Monday, February 13, 2012

Search Engines: Process of Finding & Learning

"The difficulty is that the searcher does not always know precisely what she means; if she did, she would have little need of searching. The word 'search' suggests that a person is interested in finding something that has been lost. People do use search engines for this, particularly to 're-find' information often they are hoping not to 'find' but to 'learn,' or to 'discover.' Perhaps, then, the ideal search engine does not just understand what you desire, but knows what the user wants even when she does not know herself." (Halavais 35)

I never really took the time to ponder what search engines do to our world, to the education system, to my every day life. I can't even tell you how many times I've used a search engine.
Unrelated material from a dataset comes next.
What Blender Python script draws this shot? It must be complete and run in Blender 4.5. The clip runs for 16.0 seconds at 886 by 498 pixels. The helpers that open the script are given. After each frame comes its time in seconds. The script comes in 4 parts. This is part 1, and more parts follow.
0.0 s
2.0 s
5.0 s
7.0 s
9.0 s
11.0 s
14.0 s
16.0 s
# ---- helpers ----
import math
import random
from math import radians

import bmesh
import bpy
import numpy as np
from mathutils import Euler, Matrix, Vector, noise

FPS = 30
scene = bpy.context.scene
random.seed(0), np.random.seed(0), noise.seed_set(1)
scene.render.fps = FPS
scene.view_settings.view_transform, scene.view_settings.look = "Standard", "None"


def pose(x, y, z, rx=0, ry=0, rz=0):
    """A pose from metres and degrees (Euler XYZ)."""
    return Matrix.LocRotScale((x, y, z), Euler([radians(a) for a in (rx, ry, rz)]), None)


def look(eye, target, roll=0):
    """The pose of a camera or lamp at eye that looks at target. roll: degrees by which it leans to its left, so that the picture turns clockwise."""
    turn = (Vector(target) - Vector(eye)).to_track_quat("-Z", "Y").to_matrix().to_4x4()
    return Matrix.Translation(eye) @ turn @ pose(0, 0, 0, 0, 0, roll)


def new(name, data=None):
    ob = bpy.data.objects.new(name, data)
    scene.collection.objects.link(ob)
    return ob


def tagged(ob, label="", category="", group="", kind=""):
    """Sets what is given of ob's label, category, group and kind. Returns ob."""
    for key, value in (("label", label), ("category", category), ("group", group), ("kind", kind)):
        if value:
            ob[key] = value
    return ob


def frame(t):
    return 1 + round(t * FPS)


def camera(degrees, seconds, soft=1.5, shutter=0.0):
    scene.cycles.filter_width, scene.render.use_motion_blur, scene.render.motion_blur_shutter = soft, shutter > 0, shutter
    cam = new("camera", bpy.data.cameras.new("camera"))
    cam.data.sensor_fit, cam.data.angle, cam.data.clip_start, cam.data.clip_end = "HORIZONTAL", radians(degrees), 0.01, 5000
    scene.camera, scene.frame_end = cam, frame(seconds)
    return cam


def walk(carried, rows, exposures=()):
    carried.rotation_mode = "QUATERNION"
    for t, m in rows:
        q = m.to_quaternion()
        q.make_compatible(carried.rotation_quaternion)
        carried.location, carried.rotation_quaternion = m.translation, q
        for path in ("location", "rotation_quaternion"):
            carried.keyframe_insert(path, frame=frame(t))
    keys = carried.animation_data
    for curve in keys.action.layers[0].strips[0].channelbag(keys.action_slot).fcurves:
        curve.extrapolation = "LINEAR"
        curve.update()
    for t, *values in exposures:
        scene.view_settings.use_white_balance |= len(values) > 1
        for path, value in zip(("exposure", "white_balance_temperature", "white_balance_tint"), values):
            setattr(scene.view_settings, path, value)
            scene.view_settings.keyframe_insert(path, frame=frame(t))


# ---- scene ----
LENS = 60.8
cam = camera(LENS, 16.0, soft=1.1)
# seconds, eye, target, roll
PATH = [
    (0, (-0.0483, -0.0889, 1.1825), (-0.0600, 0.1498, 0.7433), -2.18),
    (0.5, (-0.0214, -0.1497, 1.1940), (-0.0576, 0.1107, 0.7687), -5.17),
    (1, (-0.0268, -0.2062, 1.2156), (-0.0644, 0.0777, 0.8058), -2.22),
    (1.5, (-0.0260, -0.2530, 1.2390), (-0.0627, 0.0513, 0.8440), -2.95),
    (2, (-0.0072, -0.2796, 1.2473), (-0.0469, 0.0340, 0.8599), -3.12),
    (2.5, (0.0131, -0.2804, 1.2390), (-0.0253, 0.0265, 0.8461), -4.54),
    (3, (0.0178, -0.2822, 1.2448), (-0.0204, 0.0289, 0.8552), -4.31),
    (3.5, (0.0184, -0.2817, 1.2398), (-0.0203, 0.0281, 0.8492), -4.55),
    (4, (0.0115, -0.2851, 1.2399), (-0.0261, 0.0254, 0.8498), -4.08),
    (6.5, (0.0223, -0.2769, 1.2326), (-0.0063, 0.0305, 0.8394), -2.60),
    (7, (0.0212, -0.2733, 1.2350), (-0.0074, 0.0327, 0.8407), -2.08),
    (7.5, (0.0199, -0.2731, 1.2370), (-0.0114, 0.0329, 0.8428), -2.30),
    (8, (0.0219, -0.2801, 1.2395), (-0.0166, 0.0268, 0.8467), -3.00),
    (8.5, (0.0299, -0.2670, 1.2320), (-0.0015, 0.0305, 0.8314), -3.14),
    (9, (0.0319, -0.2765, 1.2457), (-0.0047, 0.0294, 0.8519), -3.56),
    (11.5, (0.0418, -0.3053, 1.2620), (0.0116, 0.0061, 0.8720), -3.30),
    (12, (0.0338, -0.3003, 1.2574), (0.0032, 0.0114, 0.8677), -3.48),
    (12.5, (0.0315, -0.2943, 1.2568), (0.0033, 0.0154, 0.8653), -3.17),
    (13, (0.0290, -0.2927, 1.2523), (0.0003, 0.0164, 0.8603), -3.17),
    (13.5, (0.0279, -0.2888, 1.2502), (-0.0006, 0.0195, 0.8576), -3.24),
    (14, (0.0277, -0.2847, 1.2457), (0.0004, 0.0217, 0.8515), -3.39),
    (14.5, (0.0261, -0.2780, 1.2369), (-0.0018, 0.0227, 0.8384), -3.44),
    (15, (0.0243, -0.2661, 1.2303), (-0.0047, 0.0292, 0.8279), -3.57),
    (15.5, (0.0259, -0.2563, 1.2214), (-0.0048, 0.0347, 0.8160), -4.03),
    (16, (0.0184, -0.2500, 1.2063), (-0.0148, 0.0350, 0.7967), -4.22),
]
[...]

I can guarantee that, today alone, I have "Googled" a word or phrase AT LEAST a few dozen or so different times. Honestly, I do not know what life was like before search engines, specifically Google...because I am a Google-junkie.

As I was reflecting on this particular passage from the chapter, I immediately thought of one of the teachers I work with who teaches world history. This particular teacher has decided to implement a research project, as a way to introduce the beginnings of research writing. The students' task: search a topic and write about the findings.

The students think the project is monotonousness. However, what they have found is that by merely searching what they think is a common topic, they end up learning something they didn't know. As I have had the opportunity to watch them search and see the light bulb go on (since I work a few hours a week as a media specialist), I have been able to connect what Halavais means about the finding-learning/discovering connection.

Students do not realize that "the ideal search engine does not just understand what [they] desire, but knows what [they want] even when [they do] not know [themselves]" (Halavais 35). Since students do not always realize this truth, I believe that a part of the role as a teacher is to show students all the advantages of search engines. Many times, teachers assume students know everything about technology, but I have found that students only know what they use everyday (such as Facebook, Twitter, etc.) or really just what they WANT to know. Teachers need to take the time to educate students on all the possibilities technology has. You never know, something might peak their interest. Although, isn't that the goal of teaching--to help the students find connections to their lives and interests?